So far will the snow swirl until May.
For as the snow blows on Candlemas Day,
So far will the sun shine before May.
– German Proverb
German settlers arrived in the American colonies throughout the 18th century and with them came the tradition known as Candlemas Day which is celebrated each February 2. It occurs at the mid-point between the winter solstice and the spring equinox. Along with its importance in the Christian liturgical calendar, the day is also associated with weather prediction. It is said that if the weather is fair on that day, the remainder of the winter season will be cold and snowy. If, on the other hand, the weather is cloudy and gloomy, this means spring will arrive early.
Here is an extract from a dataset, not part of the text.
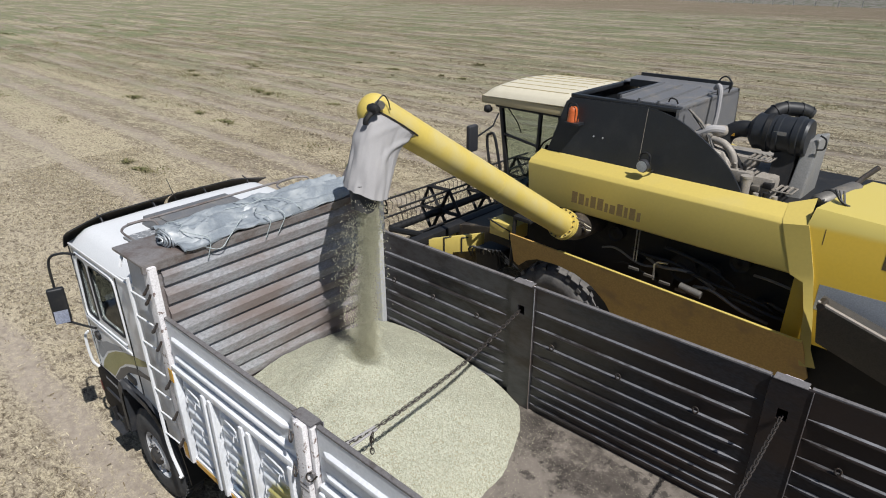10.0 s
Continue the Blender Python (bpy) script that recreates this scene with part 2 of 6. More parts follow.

It was from this tradition that the Pennsylvania Germans came to celebrate Groundhog Day ["Murmeltiertag," or the local variant "Grundsaudaag"] on February 2.
Almost every year on this date since 1887 ("war clouds have blacked out parts of the shadow" in 1942 and 1943 according to the event’s official history), one in a long line of resident groundhogs named “Punxsutawney Phil” has emerged from his hibernation den on Gobbler’s Knob, near that west-central Pennsylvania town, and offered a prognostication as to when winter will end using the same rule observed on Candlemas.
A week ago a good friend and I planned a road trip north into east-central Pennsylvania to follow in the footsteps of noted American writer Conrad Richter; not quite as far away as Punxsutawney on the Allegheny Plateau, but far enough into the Ridge and Valley Province of the central Appalachians where weather can always be a factor this time of the year. An earlier forecast had predicted a fair day and we were looking forward to the trip. Unfortunately, a large nor’easter, as they have a want to do this time of year, brought the season’s first major snow storm to the upper Mid-Atlantic region and New England where close to three feet of snow fell in some places before it was all over. Central Pennsylvania was just on the edge of the storm, yet enough snow fell on our destination that day that common sense was the better part of valor and we had to postpone our outing. (A rescheduled road trip to Pine Grove, Pennsylvania will be the subject of a future posting.)
Winter weather, and how much more snow we can expect this year, was on my mind again early on this rainy morning as I was sitting in my kitchen with my first cup of coffee. Staring out at the gloom and the coming dawn here on the fringes of our Nation’s Capital, I was curious what Punxsutawney Phil, the Seer of all Seers and the Prognosticator of all Prognosticators, would have to say about the next six weeks of winter. Shortly after 7am I returned to my upstairs office and switched on my computer to watch the live stream broadcast from Punxsutawney on www.visitPA.com. The skies were dark and gloomy there, too, the only light coming from dozens of remote television crews covering this propitious annual event . . . the 129th gathering of the Punxsutawney Groundhog Club on Gobbler’s Knob. There was music as colorfully-clad young maidens danced on stage to the thrumming beat of music too loud and too boisterous for so early in the morning. No sleeping in for Phil this morning. He had important work to do.
At the appropriate moment shortly after 7am, the top-hatted Inner Circle of the Groundhog Club entered through the crowd and assembled around the old tree stump that is the entry to Phil’s den. Each member of the circle was introduced, and finally, the club’s president rapped on the door of the den with a wooden cane to awaken Phil. Two handlers took some effort to extricate Phil as the crowded shouted the “Phil Chant.” “He’s a little angry this year,” offered the president, but I imagine were I Phil I would have been less than thrilled to be dragged from my bed on a cold, snowy morning. Two scrolls had been prepared, one predicting six more weeks of winter, the other offering hope for an early spring. The president had a short conversation with Phil in “Groundhogese” and at 7:25am his prediction was read aloud to the crowd. “Yes, a shadow I see . . .” and with that a long winter was confirmed to a mixture of cheers and groans. For the record, the various Phils have seen their shadow 102 times while failing to do so only 17 times. The data from several years is mysteriously missing. So it would seem there were few surprises this morning on Gobbler’s Knob where a mixture of rain and snow fell throughout the ceremony and another major winter storm is moving out of America’s heartland into New England with a prediction of up to a foot of new snow in northern Pennsylvania.
What with Phil’s roughly 40% accuracy rate, the question remains. Will my friend and I be taking that road trip into Pennsylvania this month as planned, or are we looking at March and the final arrival of decent weather? We will just have to wait and see. Frankly, I really don’t mind winter that much. There is much to like about the season. I think Phil Connors, the Pittsburgh weatherman played by Bill Murray in the 1993 film “Groundhog Day” perhaps said it best. “When Chekhov saw the long winter, he saw a winter bleak and dark and bereft of hope. Yet we know that winter is just another step in the cycle of life. But standing here among the people of Punxsutawney and basking in the warmth of their hearths and hearts, I couldn't imagine a better fate than a long and lustrous winter.”